◆ **Source excerpt**
** start **
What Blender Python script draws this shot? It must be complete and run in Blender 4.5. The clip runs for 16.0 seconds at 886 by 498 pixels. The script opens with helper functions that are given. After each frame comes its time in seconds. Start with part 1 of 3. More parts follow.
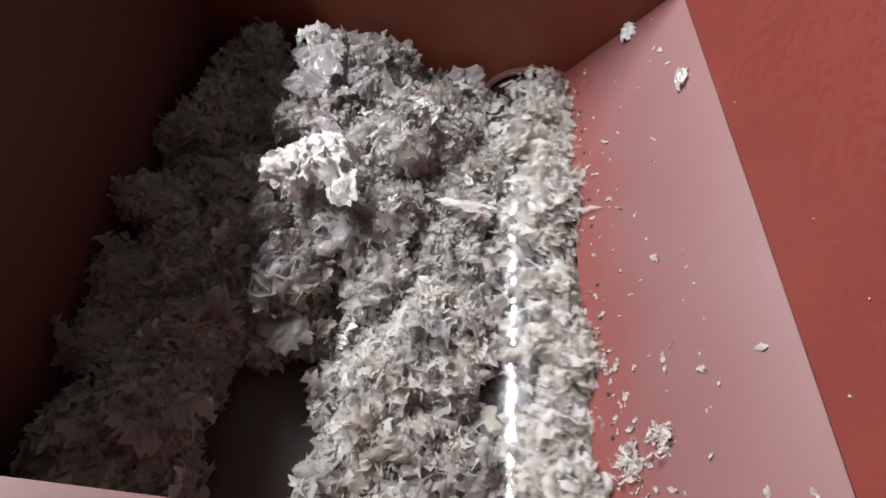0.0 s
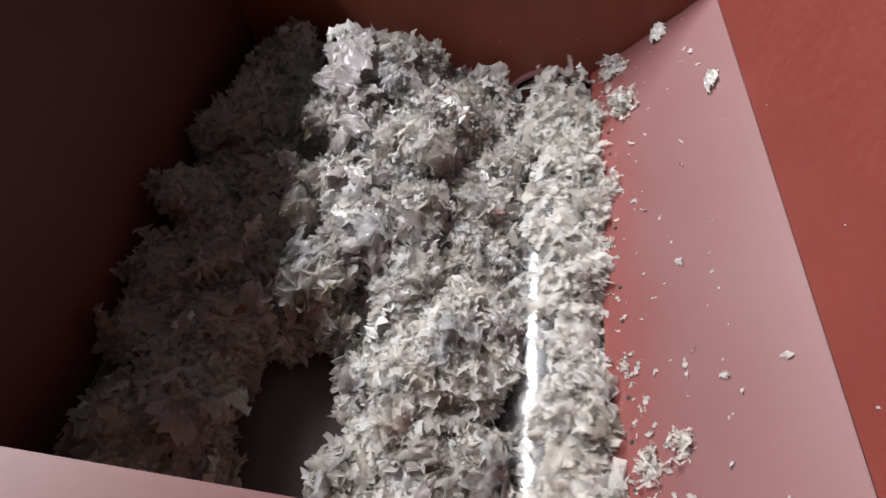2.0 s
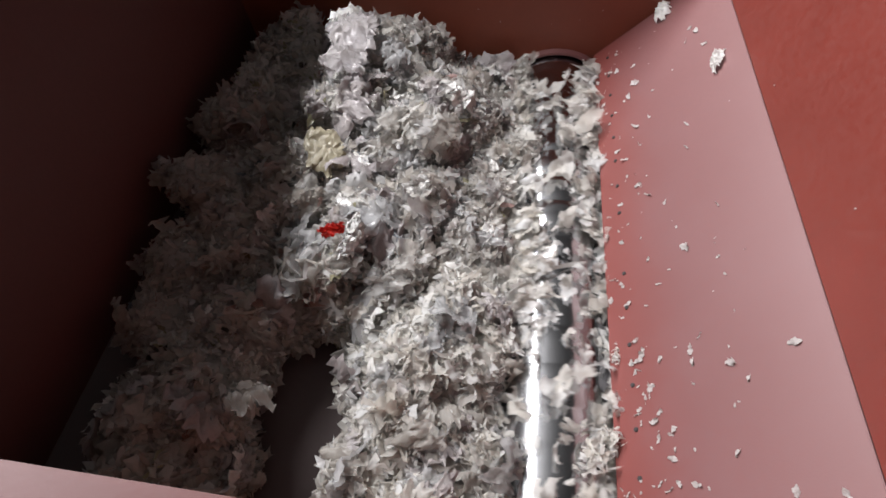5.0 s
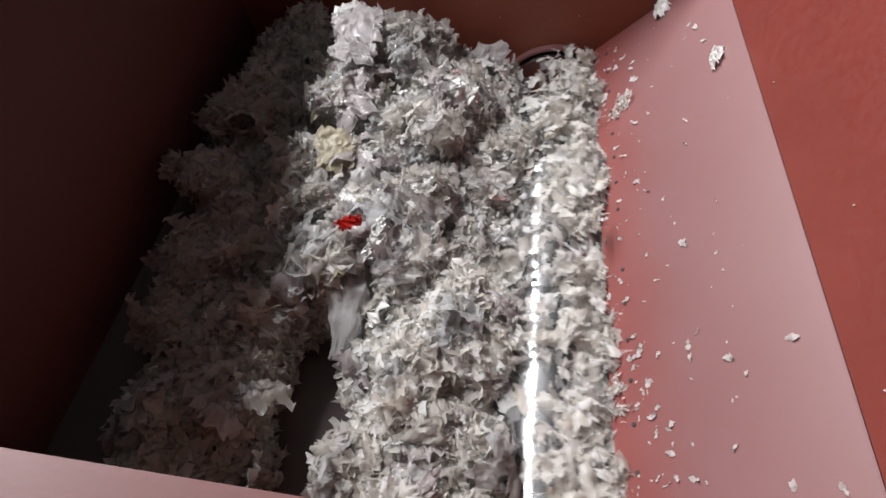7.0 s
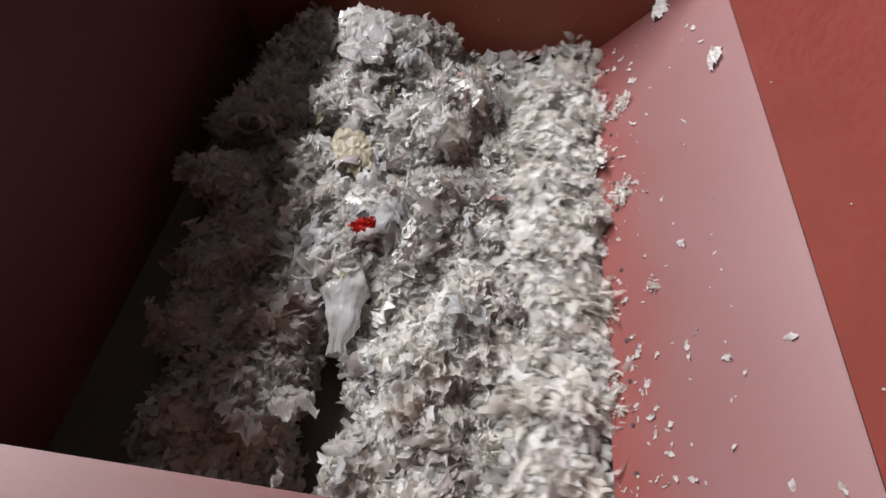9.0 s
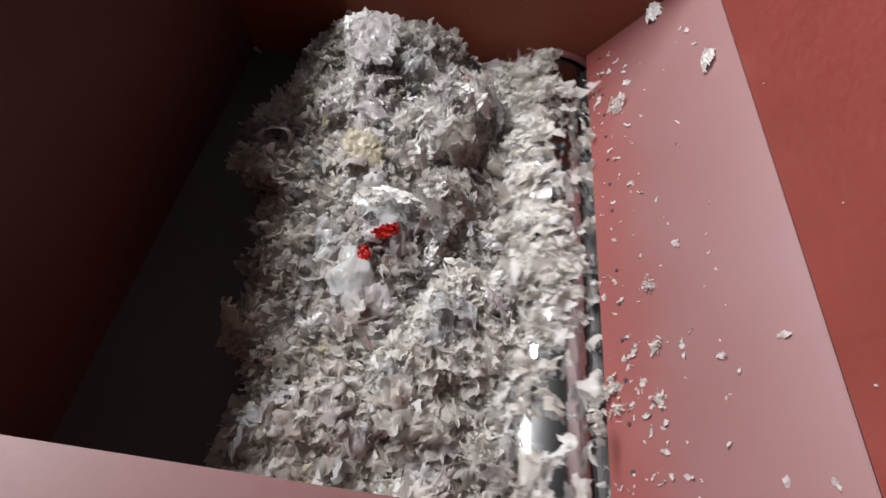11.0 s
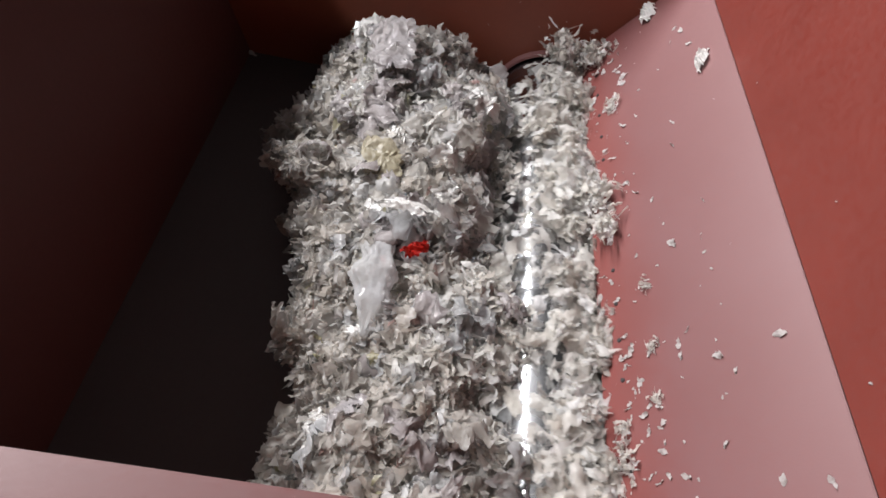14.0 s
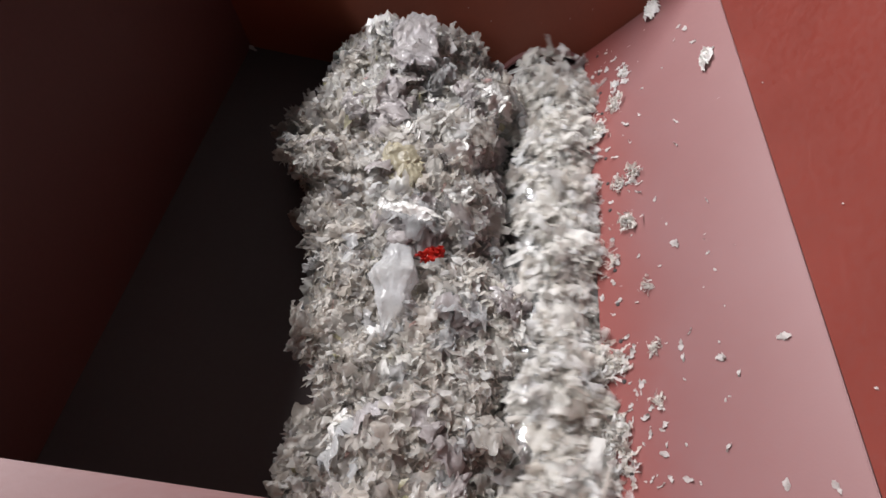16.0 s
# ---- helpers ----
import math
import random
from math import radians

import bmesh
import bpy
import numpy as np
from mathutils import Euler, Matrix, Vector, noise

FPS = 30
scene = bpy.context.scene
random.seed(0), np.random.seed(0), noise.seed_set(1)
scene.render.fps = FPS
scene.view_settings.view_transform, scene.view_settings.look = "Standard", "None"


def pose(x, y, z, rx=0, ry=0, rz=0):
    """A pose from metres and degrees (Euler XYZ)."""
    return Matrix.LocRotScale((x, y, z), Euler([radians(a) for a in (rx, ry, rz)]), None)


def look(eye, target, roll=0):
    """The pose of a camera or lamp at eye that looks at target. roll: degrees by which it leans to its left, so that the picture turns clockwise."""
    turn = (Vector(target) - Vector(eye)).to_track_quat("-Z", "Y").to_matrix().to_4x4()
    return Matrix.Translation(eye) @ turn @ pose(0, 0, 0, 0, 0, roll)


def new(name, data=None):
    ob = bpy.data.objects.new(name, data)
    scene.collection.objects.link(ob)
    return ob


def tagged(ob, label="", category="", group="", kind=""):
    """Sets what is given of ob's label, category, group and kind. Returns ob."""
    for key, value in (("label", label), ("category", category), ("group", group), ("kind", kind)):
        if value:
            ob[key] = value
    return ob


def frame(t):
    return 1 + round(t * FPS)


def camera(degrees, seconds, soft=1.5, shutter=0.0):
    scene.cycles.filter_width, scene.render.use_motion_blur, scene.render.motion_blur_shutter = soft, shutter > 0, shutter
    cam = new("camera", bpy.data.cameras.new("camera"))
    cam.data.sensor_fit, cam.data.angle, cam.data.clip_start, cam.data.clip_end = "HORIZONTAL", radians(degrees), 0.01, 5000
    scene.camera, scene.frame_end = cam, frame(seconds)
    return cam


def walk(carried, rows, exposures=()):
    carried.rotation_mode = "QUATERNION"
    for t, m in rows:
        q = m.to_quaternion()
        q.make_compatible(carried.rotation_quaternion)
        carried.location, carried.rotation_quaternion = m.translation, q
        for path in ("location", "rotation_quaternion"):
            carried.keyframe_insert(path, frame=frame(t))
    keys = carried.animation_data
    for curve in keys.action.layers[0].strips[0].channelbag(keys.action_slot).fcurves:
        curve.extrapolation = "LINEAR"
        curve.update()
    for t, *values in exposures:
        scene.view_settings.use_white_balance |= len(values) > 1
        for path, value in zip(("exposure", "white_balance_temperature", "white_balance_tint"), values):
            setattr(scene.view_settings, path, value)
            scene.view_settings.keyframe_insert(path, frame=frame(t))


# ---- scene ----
** end **
◆ **Direction**
Leaving out the pictures, repeat the data above exactly.

◆ **Output for this exercise**
What Blender Python script draws this shot? It must be complete and run in Blender 4.5. The clip runs for 16.0 seconds at 886 by 498 pixels. The script opens with helper functions that are given. After each frame comes its time in seconds. Start with part 1 of 3. More parts follow.
0.0 s
2.0 s
5.0 s
7.0 s
9.0 s
11.0 s
14.0 s
16.0 s
# ---- helpers ----
import math
import random
from math import radians

import bmesh
import bpy
import numpy as np
from mathutils import Euler, Matrix, Vector, noise

FPS = 30
scene = bpy.context.scene
random.seed(0), np.random.seed(0), noise.seed_set(1)
scene.render.fps = FPS
scene.view_settings.view_transform, scene.view_settings.look = "Standard", "None"


def pose(x, y, z, rx=0, ry=0, rz=0):
    """A pose from metres and degrees (Euler XYZ)."""
    return Matrix.LocRotScale((x, y, z), Euler([radians(a) for a in (rx, ry, rz)]), None)


def look(eye, target, roll=0):
    """The pose of a camera or lamp at eye that looks at target. roll: degrees by which it leans to its left, so that the picture turns clockwise."""
    turn = (Vector(target) - Vector(eye)).to_track_quat("-Z", "Y").to_matrix().to_4x4()
    return Matrix.Translation(eye) @ turn @ pose(0, 0, 0, 0, 0, roll)


def new(name, data=None):
    ob = bpy.data.objects.new(name, data)
    scene.collection.objects.link(ob)
    return ob


def tagged(ob, label="", category="", group="", kind=""):
    """Sets what is given of ob's label, category, group and kind. Returns ob."""
    for key, value in (("label", label), ("category", category), ("group", group), ("kind", kind)):
        if value:
            ob[key] = value
    return ob


def frame(t):
    return 1 + round(t * FPS)


def camera(degrees, seconds, soft=1.5, shutter=0.0):
    scene.cycles.filter_width, scene.render.use_motion_blur, scene.render.motion_blur_shutter = soft, shutter > 0, shutter
    cam = new("camera", bpy.data.cameras.new("camera"))
    cam.data.sensor_fit, cam.data.angle, cam.data.clip_start, cam.data.clip_end = "HORIZONTAL", radians(degrees), 0.01, 5000
    scene.camera, scene.frame_end = cam, frame(seconds)
    return cam


def walk(carried, rows, exposures=()):
    carried.rotation_mode = "QUATERNION"
    for t, m in rows:
        q = m.to_quaternion()
        q.make_compatible(carried.rotation_quaternion)
        carried.location, carried.rotation_quaternion = m.translation, q
        for path in ("location", "rotation_quaternion"):
            carried.keyframe_insert(path, frame=frame(t))
    keys = carried.animation_data
    for curve in keys.action.layers[0].strips[0].channelbag(keys.action_slot).fcurves:
        curve.extrapolation = "LINEAR"
        curve.update()
    for t, *values in exposures:
        scene.view_settings.use_white_balance |= len(values) > 1
        for path, value in zip(("exposure", "white_balance_temperature", "white_balance_tint"), values):
            setattr(scene.view_settings, path, value)
            scene.view_settings.keyframe_insert(path, frame=frame(t))


# ---- scene ----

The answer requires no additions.